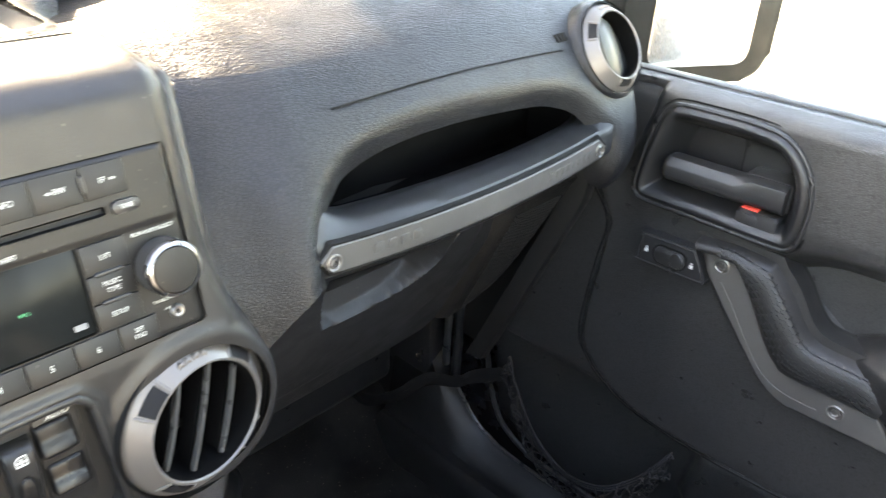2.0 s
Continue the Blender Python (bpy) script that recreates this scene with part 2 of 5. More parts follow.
def tube(points, radius, m=Matrix(), sides=10, taper=None, flat=1.0, up=(0, 0, 1)):
    """A round or flattened bar along points."""
    pts = [Vector(p) for p in points]
    bm = bmesh.new()
    rings = []
    for i, p in enumerate(pts):
        d = (pts[min(i + 1, len(pts) - 1)] - pts[max(i - 1, 0)]).normalized()
        ref = Vector(up)
        if abs(d.dot(ref)) > 0.95:
            ref = Vector((1, 0, 0)) if abs(d.x) < 0.9 else Vector((0, 1, 0))
        a = d.cross(ref).normalized()
        b = a.cross(d).normalized()
        r = radius * (taper[i] if taper else 1)
        rings.append([bm.verts.new(p + a * (r * math.cos(t)) + b * (r * flat * math.sin(t))) for t in np.linspace(0, 2 * math.pi, sides, endpoint=False)])
    for q, s in zip(rings, rings[1:]):
        for i in range(sides):
            j = (i + 1) % sides
            bm.faces.new((q[i], q[j], s[j], s[i]))
    bm.faces.new(rings[0][::-1])
    bm.faces.new(rings[-1])
    bm.transform(m)
    return bm


def merged(*bms):
    out = bmesh.new()
    for b in bms:
        me = bpy.data.meshes.new("tmp")
        b.to_mesh(me)
        b.free()
        out.from_mesh(me)
        bpy.data.meshes.remove(me)
    return out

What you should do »
Pictures are excluded; output everything else in the data verbatim.

Exercise response »
2.0 s
Continue the Blender Python (bpy) script that recreates this scene with part 2 of 5. More parts follow.
def tube(points, radius, m=Matrix(), sides=10, taper=None, flat=1.0, up=(0, 0, 1)):
    """A round or flattened bar along points."""
    pts = [Vector(p) for p in points]
    bm = bmesh.new()
    rings = []
    for i, p in enumerate(pts):
        d = (pts[min(i + 1, len(pts) - 1)] - pts[max(i - 1, 0)]).normalized()
        ref = Vector(up)
        if abs(d.dot(ref)) > 0.95:
            ref = Vector((1, 0, 0)) if abs(d.x) < 0.9 else Vector((0, 1, 0))
        a = d.cross(ref).normalized()
        b = a.cross(d).normalized()
        r = radius * (taper[i] if taper else 1)
        rings.append([bm.verts.new(p + a * (r * math.cos(t)) + b * (r * flat * math.sin(t))) for t in np.linspace(0, 2 * math.pi, sides, endpoint=False)])
    for q, s in zip(rings, rings[1:]):
        for i in range(sides):
            j = (i + 1) % sides
            bm.faces.new((q[i], q[j], s[j], s[i]))
    bm.faces.new(rings[0][::-1])
    bm.faces.new(rings[-1])
    bm.transform(m)
    return bm


def merged(*bms):
    out = bmesh.new()
    for b in bms:
        me = bpy.data.meshes.new("tmp")
        b.to_mesh(me)
        b.free()
        out.from_mesh(me)
        bpy.data.meshes.remove(me)
    return out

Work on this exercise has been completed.